PROBLEM
Drop the images; return everything else in the listing below exactly.

COLLECTED MATERIAL
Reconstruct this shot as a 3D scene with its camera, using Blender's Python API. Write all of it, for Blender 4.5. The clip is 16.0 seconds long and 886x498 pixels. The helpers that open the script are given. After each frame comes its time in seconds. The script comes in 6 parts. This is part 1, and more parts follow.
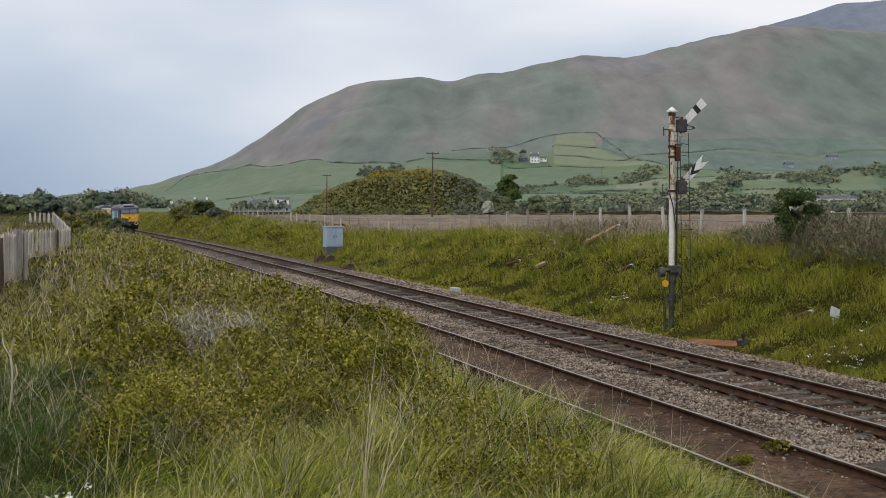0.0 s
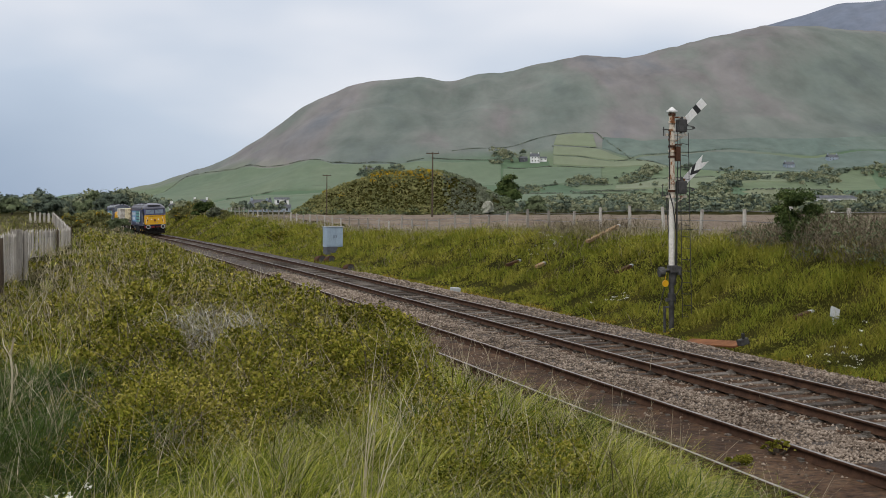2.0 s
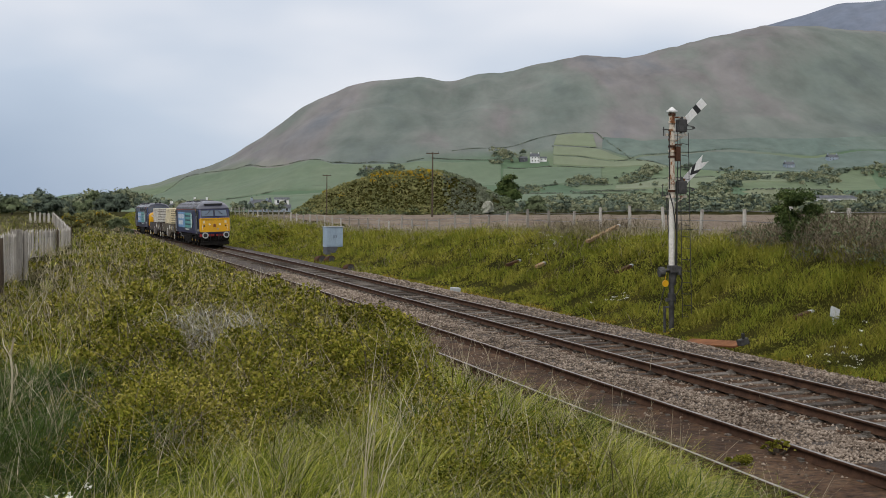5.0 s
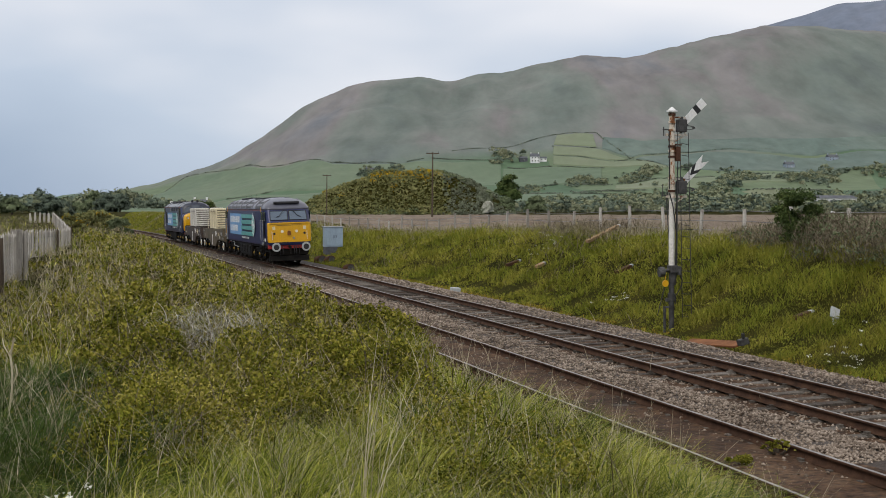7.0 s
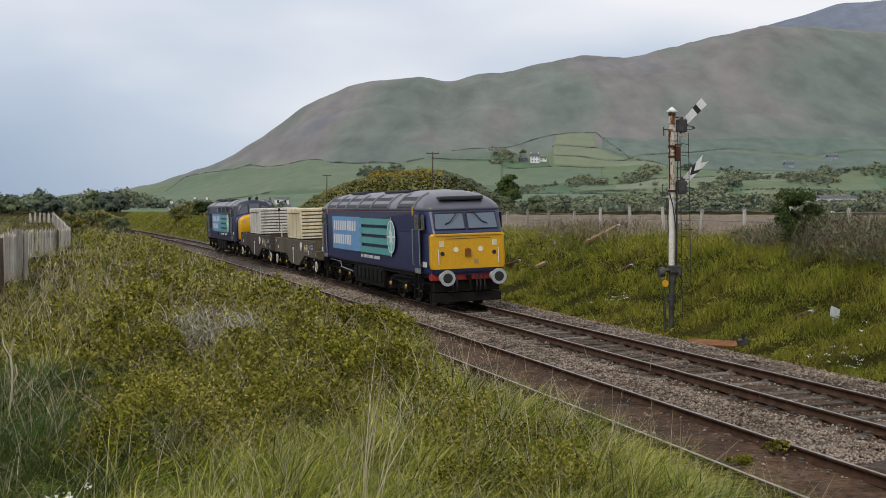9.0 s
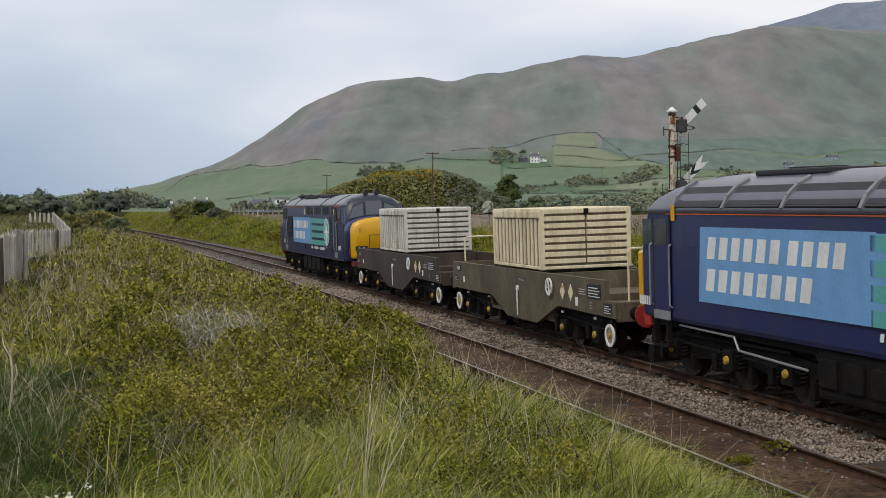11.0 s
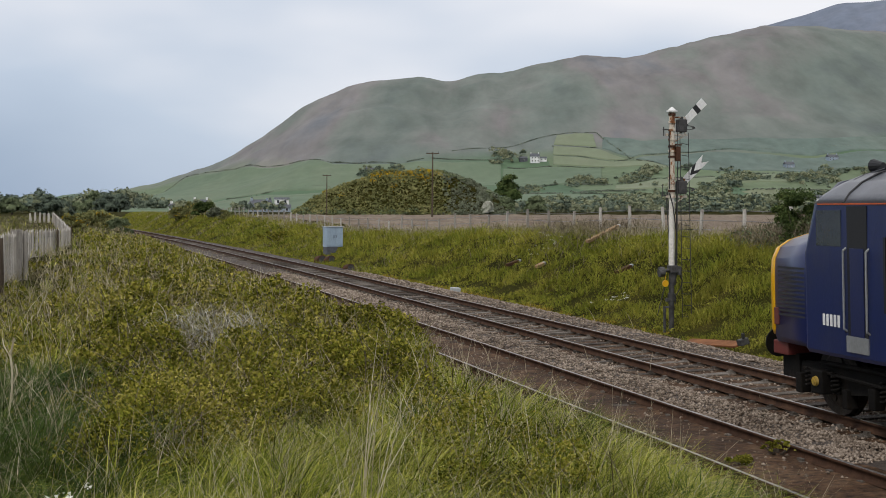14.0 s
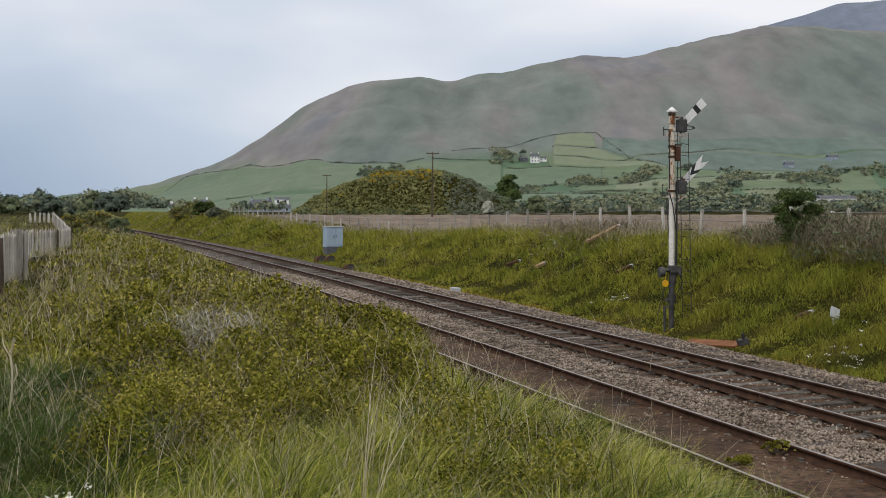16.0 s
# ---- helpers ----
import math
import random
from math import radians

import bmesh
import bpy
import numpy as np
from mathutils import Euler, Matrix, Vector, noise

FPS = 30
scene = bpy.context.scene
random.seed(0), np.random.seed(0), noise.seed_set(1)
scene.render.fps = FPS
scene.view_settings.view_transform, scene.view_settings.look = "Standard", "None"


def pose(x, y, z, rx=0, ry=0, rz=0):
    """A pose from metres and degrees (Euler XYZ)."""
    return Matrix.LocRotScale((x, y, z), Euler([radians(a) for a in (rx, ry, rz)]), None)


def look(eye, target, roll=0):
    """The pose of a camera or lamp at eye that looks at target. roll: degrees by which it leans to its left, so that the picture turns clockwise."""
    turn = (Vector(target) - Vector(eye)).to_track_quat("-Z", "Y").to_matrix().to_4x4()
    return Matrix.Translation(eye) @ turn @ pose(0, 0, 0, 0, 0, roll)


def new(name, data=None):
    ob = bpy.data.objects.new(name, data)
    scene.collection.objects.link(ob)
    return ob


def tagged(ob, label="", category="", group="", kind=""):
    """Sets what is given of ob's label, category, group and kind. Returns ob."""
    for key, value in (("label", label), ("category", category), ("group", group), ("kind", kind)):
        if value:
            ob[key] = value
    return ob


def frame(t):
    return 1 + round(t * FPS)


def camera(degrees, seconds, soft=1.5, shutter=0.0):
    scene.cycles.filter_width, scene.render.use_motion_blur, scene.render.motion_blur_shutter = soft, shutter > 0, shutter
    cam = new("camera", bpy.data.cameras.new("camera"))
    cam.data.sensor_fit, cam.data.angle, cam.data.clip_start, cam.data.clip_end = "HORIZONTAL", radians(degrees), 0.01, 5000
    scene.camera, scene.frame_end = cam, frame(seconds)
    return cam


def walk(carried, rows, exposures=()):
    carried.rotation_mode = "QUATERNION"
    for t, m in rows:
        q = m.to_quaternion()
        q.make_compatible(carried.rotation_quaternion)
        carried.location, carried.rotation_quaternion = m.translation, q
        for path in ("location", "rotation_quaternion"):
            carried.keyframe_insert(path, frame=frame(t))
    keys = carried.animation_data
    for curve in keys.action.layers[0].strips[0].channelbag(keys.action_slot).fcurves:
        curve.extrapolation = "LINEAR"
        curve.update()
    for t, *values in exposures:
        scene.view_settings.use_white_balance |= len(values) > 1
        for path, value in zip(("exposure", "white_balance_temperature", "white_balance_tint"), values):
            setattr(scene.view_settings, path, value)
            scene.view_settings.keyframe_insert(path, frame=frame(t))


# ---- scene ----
FOV, PITCH, EYE_Z = 37.73, 1.795, 3.244
cam = camera(FOV, 16.0, soft=0.9)
walk(cam, [(0.0, pose(0, 0, EYE_Z, 90 - PITCH)), (16.0, pose(0, 0, EYE_Z, 90 - PITCH))])

# ---- world and sun: a bright overcast afternoon ----
SUN_EL, SUN_AZ = 48.0, 215.0


def make_world():
    w = bpy.data.worlds.new("overcast_sky")
    scene.world = w
    w.use_nodes = True
    nt = w.node_tree
    nt.nodes.clear()
    N, L = nt.nodes.new, nt.links.new
    out = N("ShaderNodeOutputWorld")
    sky = N("ShaderNodeTexSky")
    sky.sky_type, sky.sun_disc = "NISHITA", False
    sky.sun_elevation, sky.sun_rotation = radians(SUN_EL), radians(SUN_AZ)
    bg_sky = N("ShaderNodeBackground")
    bg_sky.inputs[1].default_value = 0.09
    L(sky.outputs[0], bg_sky.inputs[0])
    co = N("ShaderNodeTexCoord")
    mp = N("ShaderNodeMapping")
    mp.inputs["Scale"].default_value = (1.0, 1.0, 2.6)
    mp.inputs["Rotation"].default_value = (0, 0, 0.27)
    L(co.outputs["Generated"], mp.inputs[0])
    no = N("ShaderNodeTexNoise")
    no.inputs["Scale"].default_value = 3.0
    no.inputs["Detail"].default_value = 4
    no.inputs["Roughness"].default_value = 0.38
    L(mp.outputs[0], no.inputs["Vector"])
    # clouds brighten with height over the horizon
    sep = N("ShaderNodeSeparateXYZ")
    L(co.outputs["Generated"], sep.inputs[0])
    rise = N("ShaderNodeMapRange")
    rise.inputs["From Min"].default_value, rise.inputs["From Max"].default_value = 0.0, 0.2
    rise.inputs["To Min"].default_value, rise.inputs["To Max"].default_value = -0.12, 0.17
    L(sep.outputs["Z"], rise.inputs[0])
    soft = N("ShaderNodeMath")
    soft.operation = "MULTIPLY_ADD"
    soft.inputs[1].default_value, soft.inputs[2].default_value = 0.55, 0.225
    L(no.outputs[0], soft.inputs[0])
    add = N("ShaderNodeMath")
    L(soft.outputs[0], add.inputs[0])
    west = N("ShaderNodeMapRange")
    west.inputs["From Min"].default_value, west.inputs["From Max"].default_value = -0.3, 0.12
    west.inputs["To Min"].default_value, west.inputs["To Max"].default_value = -0.045, 0.07
    L(sep.outputs["X"], west.inputs[0])
    both = N("ShaderNodeMath")
    L(rise.outputs[0], both.inputs[0])
    L(west.outputs[0], both.inputs[1])
    L(both.outputs[0], add.inputs[1])
    ramp = N("ShaderNodeValToRGB")
    e = ramp.color_ramp.elements
    e[0].position, e[0].color = 0.36, (0.355, 0.448, 0.595, 1)
    e[1].position, e[1].color = 0.68, (0.92, 0.92, 0.96, 1)
    m = ramp.color_ramp.elements.new(0.54)
    m.color = (0.54, 0.625, 0.755, 1)
    L(add.outputs[0], ramp.inputs[0])
    bg_cloud = N("ShaderNodeBackground")
    bg_cloud.inputs[1].default_value = 1.0
    L(ramp.outputs[0], bg_cloud.inputs[0])
    mix = N("ShaderNodeMixShader")
    mix.inputs[0].default_value = 0.93
    L(bg_sky.outputs[0], mix.inputs[1])
    L(bg_cloud.outputs[0], mix.inputs[2])
    L(mix.outputs[0], out.inputs[0])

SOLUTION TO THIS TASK
Reconstruct this shot as a 3D scene with its camera, using Blender's Python API. Write all of it, for Blender 4.5. The clip is 16.0 seconds long and 886x498 pixels. The helpers that open the script are given. After each frame comes its time in seconds. The script comes in 6 parts. This is part 1, and more parts follow.
0.0 s
2.0 s
5.0 s
7.0 s
9.0 s
11.0 s
14.0 s
16.0 s
# ---- helpers ----
import math
import random
from math import radians

import bmesh
import bpy
import numpy as np
from mathutils import Euler, Matrix, Vector, noise

FPS = 30
scene = bpy.context.scene
random.seed(0), np.random.seed(0), noise.seed_set(1)
scene.render.fps = FPS
scene.view_settings.view_transform, scene.view_settings.look = "Standard", "None"


def pose(x, y, z, rx=0, ry=0, rz=0):
    """A pose from metres and degrees (Euler XYZ)."""
    return Matrix.LocRotScale((x, y, z), Euler([radians(a) for a in (rx, ry, rz)]), None)


def look(eye, target, roll=0):
    """The pose of a camera or lamp at eye that looks at target. roll: degrees by which it leans to its left, so that the picture turns clockwise."""
    turn = (Vector(target) - Vector(eye)).to_track_quat("-Z", "Y").to_matrix().to_4x4()
    return Matrix.Translation(eye) @ turn @ pose(0, 0, 0, 0, 0, roll)


def new(name, data=None):
    ob = bpy.data.objects.new(name, data)
    scene.collection.objects.link(ob)
    return ob


def tagged(ob, label="", category="", group="", kind=""):
    """Sets what is given of ob's label, category, group and kind. Returns ob."""
    for key, value in (("label", label), ("category", category), ("group", group), ("kind", kind)):
        if value:
            ob[key] = value
    return ob


def frame(t):
    return 1 + round(t * FPS)


def camera(degrees, seconds, soft=1.5, shutter=0.0):
    scene.cycles.filter_width, scene.render.use_motion_blur, scene.render.motion_blur_shutter = soft, shutter > 0, shutter
    cam = new("camera", bpy.data.cameras.new("camera"))
    cam.data.sensor_fit, cam.data.angle, cam.data.clip_start, cam.data.clip_end = "HORIZONTAL", radians(degrees), 0.01, 5000
    scene.camera, scene.frame_end = cam, frame(seconds)
    return cam


def walk(carried, rows, exposures=()):
    carried.rotation_mode = "QUATERNION"
    for t, m in rows:
        q = m.to_quaternion()
        q.make_compatible(carried.rotation_quaternion)
        carried.location, carried.rotation_quaternion = m.translation, q
        for path in ("location", "rotation_quaternion"):
            carried.keyframe_insert(path, frame=frame(t))
    keys = carried.animation_data
    for curve in keys.action.layers[0].strips[0].channelbag(keys.action_slot).fcurves:
        curve.extrapolation = "LINEAR"
        curve.update()
    for t, *values in exposures:
        scene.view_settings.use_white_balance |= len(values) > 1
        for path, value in zip(("exposure", "white_balance_temperature", "white_balance_tint"), values):
            setattr(scene.view_settings, path, value)
            scene.view_settings.keyframe_insert(path, frame=frame(t))


# ---- scene ----
FOV, PITCH, EYE_Z = 37.73, 1.795, 3.244
cam = camera(FOV, 16.0, soft=0.9)
walk(cam, [(0.0, pose(0, 0, EYE_Z, 90 - PITCH)), (16.0, pose(0, 0, EYE_Z, 90 - PITCH))])

# ---- world and sun: a bright overcast afternoon ----
SUN_EL, SUN_AZ = 48.0, 215.0


def make_world():
    w = bpy.data.worlds.new("overcast_sky")
    scene.world = w
    w.use_nodes = True
    nt = w.node_tree
    nt.nodes.clear()
    N, L = nt.nodes.new, nt.links.new
    out = N("ShaderNodeOutputWorld")
    sky = N("ShaderNodeTexSky")
    sky.sky_type, sky.sun_disc = "NISHITA", False
    sky.sun_elevation, sky.sun_rotation = radians(SUN_EL), radians(SUN_AZ)
    bg_sky = N("ShaderNodeBackground")
    bg_sky.inputs[1].default_value = 0.09
    L(sky.outputs[0], bg_sky.inputs[0])
    co = N("ShaderNodeTexCoord")
    mp = N("ShaderNodeMapping")
    mp.inputs["Scale"].default_value = (1.0, 1.0, 2.6)
    mp.inputs["Rotation"].default_value = (0, 0, 0.27)
    L(co.outputs["Generated"], mp.inputs[0])
    no = N("ShaderNodeTexNoise")
    no.inputs["Scale"].default_value = 3.0
    no.inputs["Detail"].default_value = 4
    no.inputs["Roughness"].default_value = 0.38
    L(mp.outputs[0], no.inputs["Vector"])
    # clouds brighten with height over the horizon
    sep = N("ShaderNodeSeparateXYZ")
    L(co.outputs["Generated"], sep.inputs[0])
    rise = N("ShaderNodeMapRange")
    rise.inputs["From Min"].default_value, rise.inputs["From Max"].default_value = 0.0, 0.2
    rise.inputs["To Min"].default_value, rise.inputs["To Max"].default_value = -0.12, 0.17
    L(sep.outputs["Z"], rise.inputs[0])
    soft = N("ShaderNodeMath")
    soft.operation = "MULTIPLY_ADD"
    soft.inputs[1].default_value, soft.inputs[2].default_value = 0.55, 0.225
    L(no.outputs[0], soft.inputs[0])
    add = N("ShaderNodeMath")
    L(soft.outputs[0], add.inputs[0])
    west = N("ShaderNodeMapRange")
    west.inputs["From Min"].default_value, west.inputs["From Max"].default_value = -0.3, 0.12
    west.inputs["To Min"].default_value, west.inputs["To Max"].default_value = -0.045, 0.07
    L(sep.outputs["X"], west.inputs[0])
    both = N("ShaderNodeMath")
    L(rise.outputs[0], both.inputs[0])
    L(west.outputs[0], both.inputs[1])
    L(both.outputs[0], add.inputs[1])
    ramp = N("ShaderNodeValToRGB")
    e = ramp.color_ramp.elements
    e[0].position, e[0].color = 0.36, (0.355, 0.448, 0.595, 1)
    e[1].position, e[1].color = 0.68, (0.92, 0.92, 0.96, 1)
    m = ramp.color_ramp.elements.new(0.54)
    m.color = (0.54, 0.625, 0.755, 1)
    L(add.outputs[0], ramp.inputs[0])
    bg_cloud = N("ShaderNodeBackground")
    bg_cloud.inputs[1].default_value = 1.0
    L(ramp.outputs[0], bg_cloud.inputs[0])
    mix = N("ShaderNodeMixShader")
    mix.inputs[0].default_value = 0.93
    L(bg_sky.outputs[0], mix.inputs[1])
    L(bg_cloud.outputs[0], mix.inputs[2])
    L(mix.outputs[0], out.inputs[0])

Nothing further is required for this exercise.